Three-Dimensional Solutions of Trailing-Vortex Flows Using Parabolized Equations

Abstract

Flows of practical significance exist, like systems of trailing vortices, which are inhomogeneous in two directions and weakly dependent along the third spatial direction. Exploiting these characteristics, an integration of the Navier–Stokes equations using the parabolic Navier–Stokes concept is proposed for the recovery of steady solutions that might be used subsequently in the scope of primary instability analyses. The parabolic Navier–Stokes equations are first formulated in a cylindrical coordinate frame and used to calculate the solution of an isolated, axisymmetric nonparallel (axially developing) vortex. Then, the fully three-dimensional flow corresponding to a counter-rotating pair of nonparallel vortices is obtained by parabolic Navier–Stokes formulated in Cartesian coordinates.
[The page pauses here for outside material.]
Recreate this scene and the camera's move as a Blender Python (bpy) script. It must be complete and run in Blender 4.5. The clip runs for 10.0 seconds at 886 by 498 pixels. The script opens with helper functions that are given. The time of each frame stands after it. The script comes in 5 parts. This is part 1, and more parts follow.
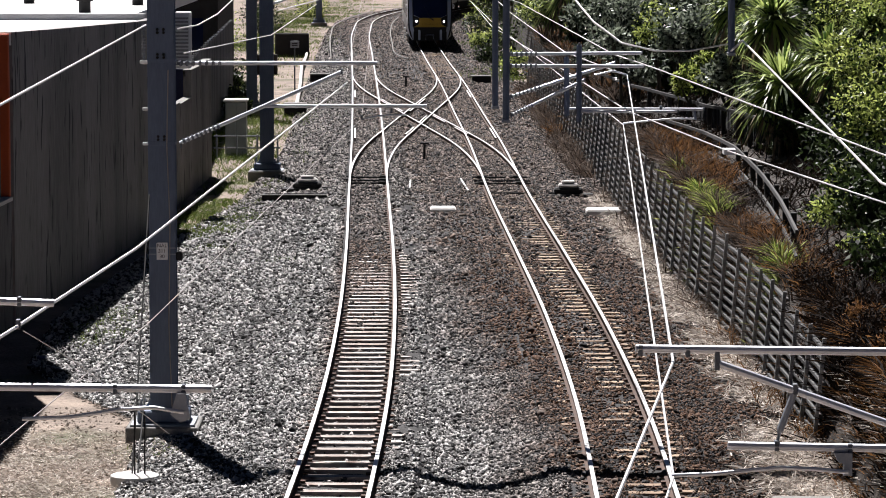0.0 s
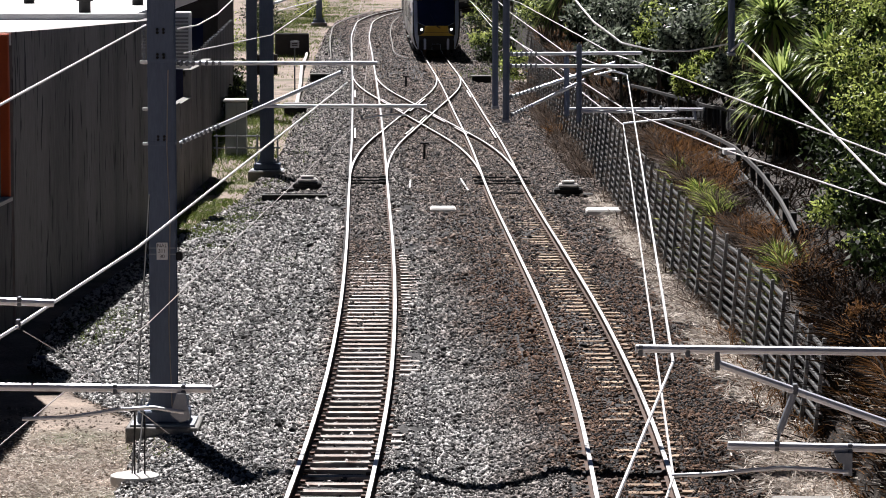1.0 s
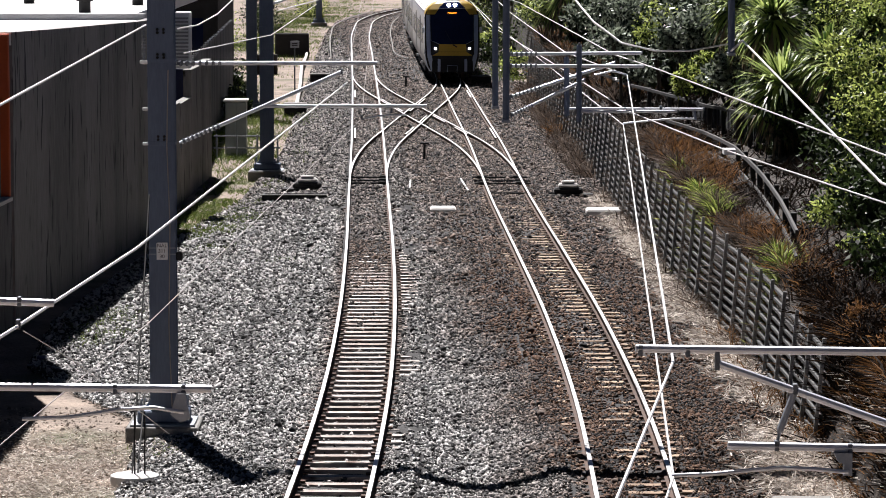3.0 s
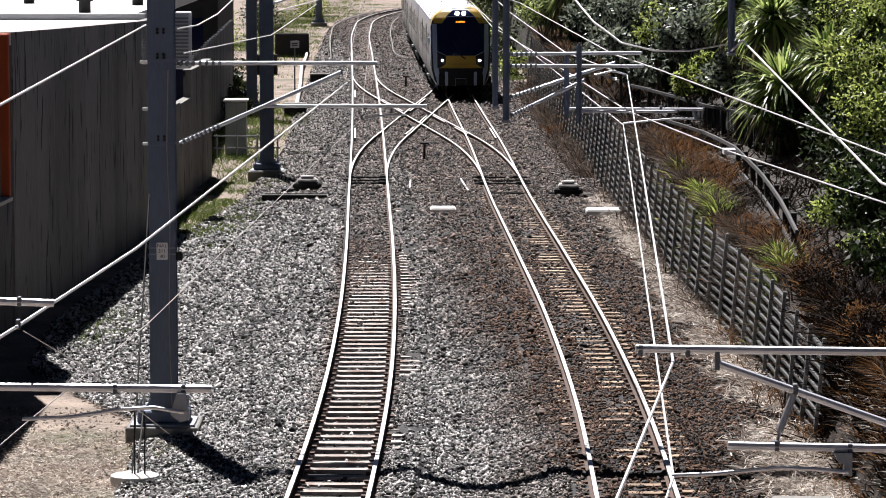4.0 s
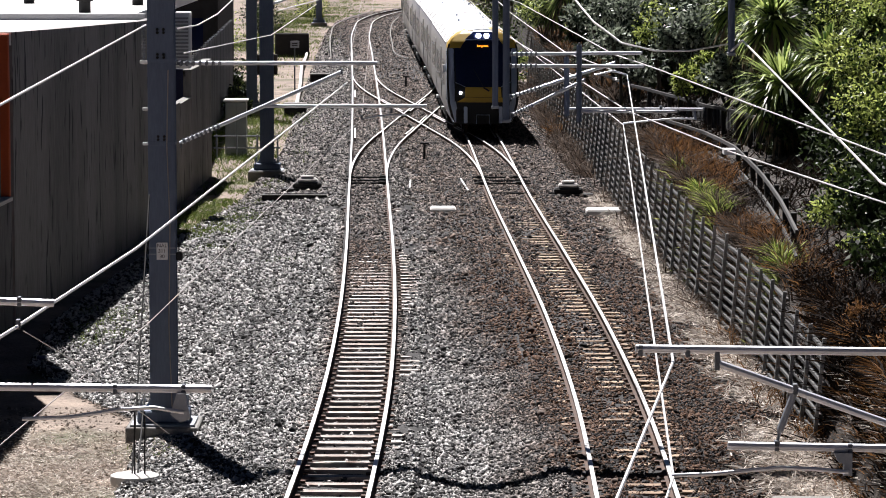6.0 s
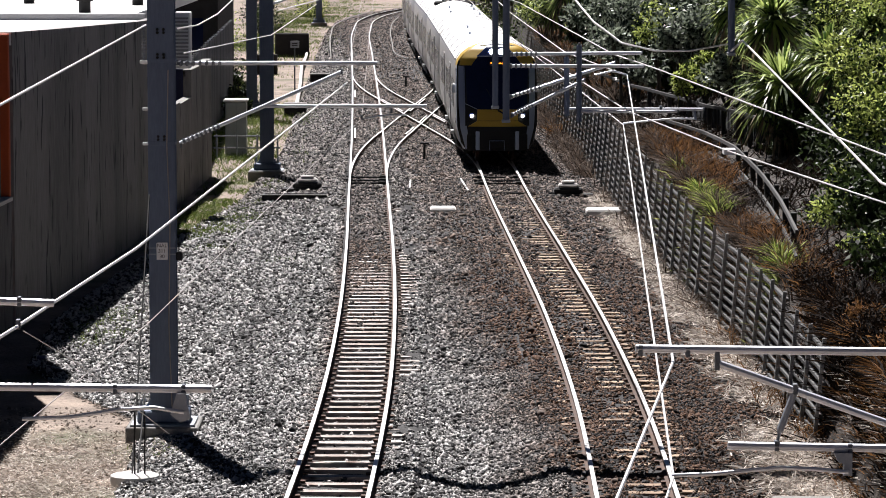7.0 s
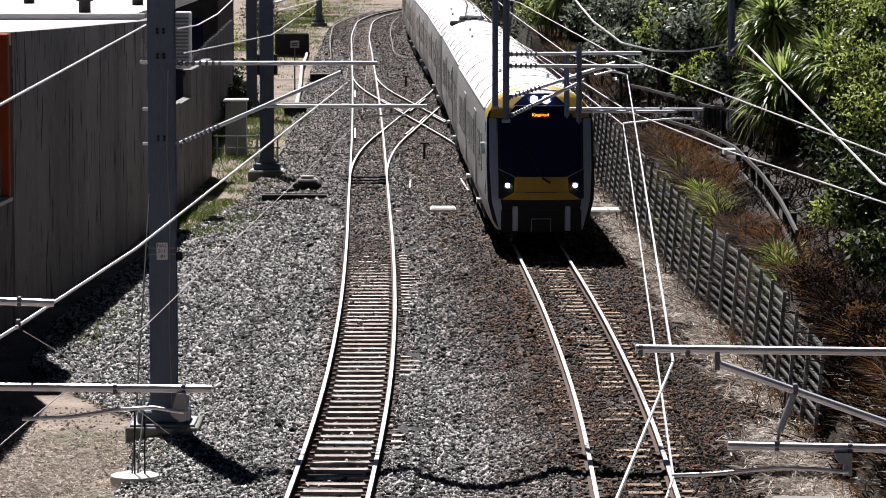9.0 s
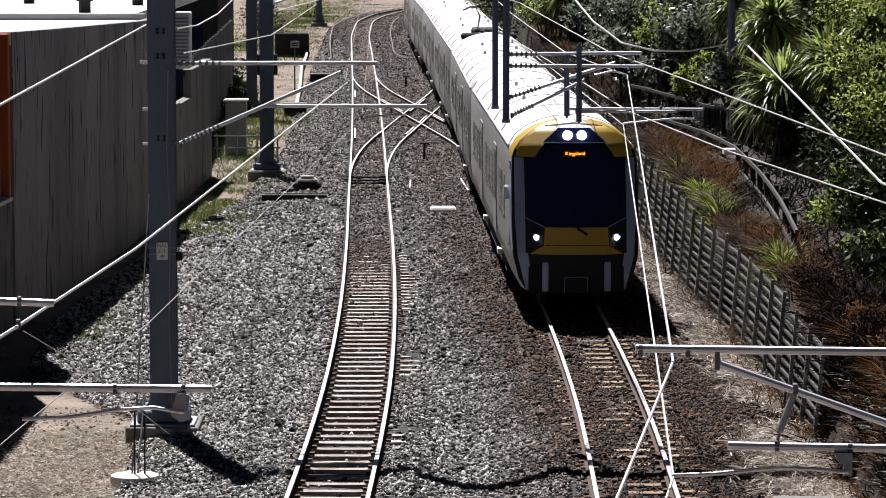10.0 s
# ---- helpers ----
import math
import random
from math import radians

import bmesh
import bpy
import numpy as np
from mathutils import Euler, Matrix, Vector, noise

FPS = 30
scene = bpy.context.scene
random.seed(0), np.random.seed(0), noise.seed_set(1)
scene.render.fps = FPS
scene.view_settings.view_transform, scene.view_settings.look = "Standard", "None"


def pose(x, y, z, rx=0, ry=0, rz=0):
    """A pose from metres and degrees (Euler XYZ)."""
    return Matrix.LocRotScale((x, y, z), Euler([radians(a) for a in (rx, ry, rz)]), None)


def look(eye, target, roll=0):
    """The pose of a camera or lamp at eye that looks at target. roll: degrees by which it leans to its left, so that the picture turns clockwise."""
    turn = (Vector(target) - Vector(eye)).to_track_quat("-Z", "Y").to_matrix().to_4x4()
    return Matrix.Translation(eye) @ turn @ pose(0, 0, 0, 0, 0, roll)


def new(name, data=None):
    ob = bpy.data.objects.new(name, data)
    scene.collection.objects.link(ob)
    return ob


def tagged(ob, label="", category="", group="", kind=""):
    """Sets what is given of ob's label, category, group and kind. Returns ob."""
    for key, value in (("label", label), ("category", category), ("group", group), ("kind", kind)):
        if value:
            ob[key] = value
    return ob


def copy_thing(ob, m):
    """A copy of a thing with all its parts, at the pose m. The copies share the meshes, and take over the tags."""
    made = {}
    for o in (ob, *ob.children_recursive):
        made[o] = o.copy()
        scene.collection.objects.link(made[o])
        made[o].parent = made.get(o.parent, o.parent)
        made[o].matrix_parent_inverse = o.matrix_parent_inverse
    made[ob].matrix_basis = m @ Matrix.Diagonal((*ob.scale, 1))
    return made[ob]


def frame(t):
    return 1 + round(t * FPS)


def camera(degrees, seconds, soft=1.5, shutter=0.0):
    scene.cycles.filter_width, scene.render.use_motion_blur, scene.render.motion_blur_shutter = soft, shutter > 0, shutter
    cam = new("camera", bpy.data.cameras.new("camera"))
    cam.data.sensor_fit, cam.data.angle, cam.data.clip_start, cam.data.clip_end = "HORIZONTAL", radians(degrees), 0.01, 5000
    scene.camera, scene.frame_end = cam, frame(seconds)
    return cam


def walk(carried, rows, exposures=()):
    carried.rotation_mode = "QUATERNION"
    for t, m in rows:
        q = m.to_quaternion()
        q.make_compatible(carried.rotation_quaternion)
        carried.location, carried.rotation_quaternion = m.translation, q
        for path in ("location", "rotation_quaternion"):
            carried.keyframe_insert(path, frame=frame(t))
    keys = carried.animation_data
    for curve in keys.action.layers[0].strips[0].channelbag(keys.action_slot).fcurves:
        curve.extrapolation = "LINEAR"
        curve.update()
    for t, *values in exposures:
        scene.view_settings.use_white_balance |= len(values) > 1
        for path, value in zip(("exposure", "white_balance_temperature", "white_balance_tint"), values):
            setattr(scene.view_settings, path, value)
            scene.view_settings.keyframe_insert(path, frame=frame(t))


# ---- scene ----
FOV = 2 * math.degrees(math.atan(784 / 6000))
EYE_H, TILT = 8.2, math.degrees(math.atan(605 / 6000))
cam = camera(FOV, 10.0, soft=0.9)
HOLD = pose(0, 0, EYE_H, 90 - TILT, 0, 0)
walk(cam, [(0.0, HOLD), (10.0, HOLD)],
     exposures=[(t, e, 6500, 14) for t, e in ((0.0, 1.04), (2.5, 1.1), (7.5, 1.1), (8.5, 0.98), (9.0, 0.84), (10.0, 0.76))])

# ---- light ----
SUN_AZ, SUN_EL = -17.0, 53.0            # degrees clockwise from +y, degrees up
world = bpy.data.worlds.new("sky")
scene.world = world
world.use_nodes = True
wn = world.node_tree.nodes
wn.clear()
w_out, w_bg, w_sky = wn.new("ShaderNodeOutputWorld"), wn.new("ShaderNodeBackground"), wn.new("ShaderNodeTexSky")
w_sky.sky_type, w_sky.sun_disc = "NISHITA", False
w_sky.air_density, w_sky.dust_density, w_sky.ozone_density = 0.06, 0.0, 1.0
w_sky.sun_elevation, w_sky.sun_rotation = radians(SUN_EL), radians(SUN_AZ)
w_bg.inputs["Strength"].default_value = 0.05
world.node_tree.links.new(w_sky.outputs[0], w_bg.inputs[0])
world.node_tree.links.new(w_bg.outputs[0], w_out.inputs[0])
sun = new("sun", bpy.data.lights.new("sun", "SUN"))
sun.data.energy, sun.data.angle, sun.data.color = 5.0, radians(0.5), (1.0, 0.985, 0.97)
ce = math.cos(radians(SUN_EL))
SUN_DIR = Vector((math.sin(radians(SUN_AZ)) * ce, math.cos(radians(SUN_AZ)) * ce, math.sin(radians(SUN_EL))))
sun.matrix_world = look(SUN_DIR * 100, (0, 0, 0))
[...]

Stable high-order finite-difference-based numerical schemes are used for the spatial discretization to exploit the benefits of using a sparse direct solver for the inversion of the large matrices resulting from the discretization of the partial-derivative-based parabolic Navier–Stokes equations. Solutions recovered converge to the analytically obtained evolution of an isolated vortex in the limit of large distance between vortices and depart from this idealized situation when the distance becomes of the same order as the radii of the vortices.